Adaptive Prompt Elicitation for Text-to-Image Generation
This addresses the challenge for general users who struggle with ambiguous inputs and model idiosyncrasies in text-to-image generation, offering an incremental improvement to the existing prompt-based interaction paradigm.
The paper tackles the problem of aligning text-to-image generation with user intent by proposing Adaptive Prompt Elicitation (APE), which uses visual queries to help users refine prompts, resulting in 19.8% higher alignment without increasing workload.

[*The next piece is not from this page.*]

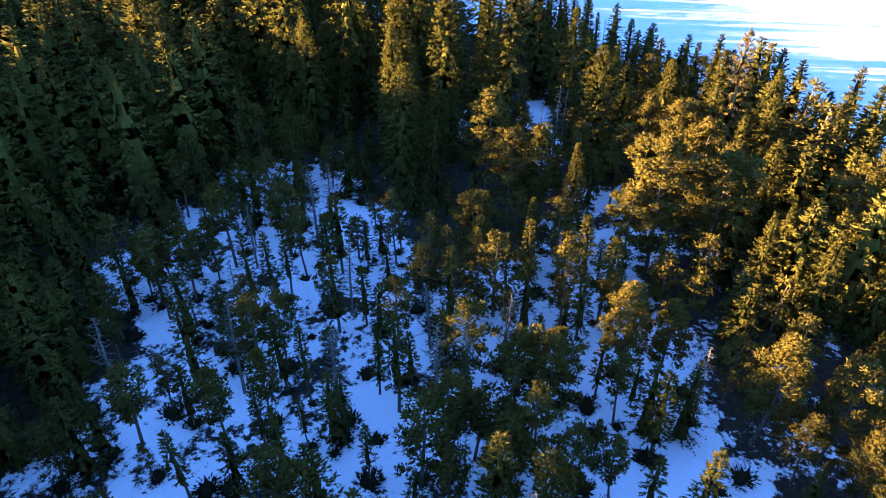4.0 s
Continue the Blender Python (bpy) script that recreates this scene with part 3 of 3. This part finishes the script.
for (x, y), z, gap, clear, bog in zip(tries, grounds, gaps, clears, bogs):
    what = area(x, y, gap, clear, bog)
    if what is None or not free(x, y, what[3]):
        continue
    kind, lo, hi, s = what
    take(x, y, s)
    tall = rng.uniform(lo, hi)
    luck = rng.uniform()
    near = -20 < x < 44 and 18 < y < 215
    if kind == "bog":
        plant("dead" if luck < 0.14 else "young" if luck < 0.62 else "bog", x, y, 0, rng.uniform(1.1, 1.8), tall, z)
    elif kind == "shore":
        plant("shore", x, y, 0, rng.uniform(0.9, 1.2), tall, z)
    elif kind == "east":
        woods["far"].append((x, y, z, tall))
    elif kind == "far" or x < -64 or y > 345:
        woods["far"].append((x, y, z, tall))
    elif kind == "small":
        woods["spruce" if luck < 0.5 else "pine"].append((x, y, z, tall))
    else:
        share = {"pines": 0.6, "mix": 0.09, "tall": 0.08}[kind]
        if near and luck > 0.965:
            plant("dead", x, y, 0, 1.0, tall * 0.8, z)
        elif luck < share:
            if near and singles["pine"] < 90:
                singles["pine"] += 1
                plant("pine", x, y, 0, 1.2, tall, z)
            else:
                woods["pine"].append((x, y, z, tall))
        elif near and singles["spruce"] < 100:
            singles["spruce"] += 1
            plant("spruce", x, y, 0, rng.uniform(0.9, 1.2), tall, z)
        else:
            woods["spruce"].append((x, y, z, tall))

# ---- birches along the far shore ----
for x, y, tall in ((84.5, 323, 10.5), (77.5, 332.5, 9), (79.5, 331.5, 8.5), (86.5, 322, 8), (119, 332, 17), (88, 320, 7)):
    plant("birch", x, y, 0, 1.0, tall)

for x, y, tall in ((109, 306, 8), (111, 308, 9), (33, 409, 12)):
    plant("dead", x, y, 0, 1.3, tall)
plant("pale", 29, 405, 0, 0.62, 19)
for x, y, tall in ((128, 424, 17), (123, 431, 18), (133, 427, 15), (138, 429, 17), (143, 435, 16), (149, 440, 15), (119, 438, 18), (125, 446, 17), (141, 424, 18), (131, 418, 17)):
    plant("shore", x, y, 0, 1.1, tall)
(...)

Aligning text-to-image generation with user intent remains challenging, for users who provide ambiguous inputs and struggle with model idiosyncrasies. We propose Adaptive Prompt Elicitation (APE), a technique that adaptively asks visual queries to help users refine prompts without extensive writing. Our technical contribution is a formulation of interactive intent inference under an information-theoretic framework. APE represents latent intent as interpretable feature requirements using language model priors, adaptively generates visual queries, and compiles elicited requirements into effective prompts. Evaluation on IDEA-Bench and DesignBench shows that APE achieves stronger alignment with improved efficiency. A user study with challenging user-defined tasks demonstrates 19.8% higher alignment without workload overhead. Our work contributes a principled approach to prompting that, for general users, offers an effective and efficient complement to the prevailing prompt-based interaction paradigm with text-to-image models.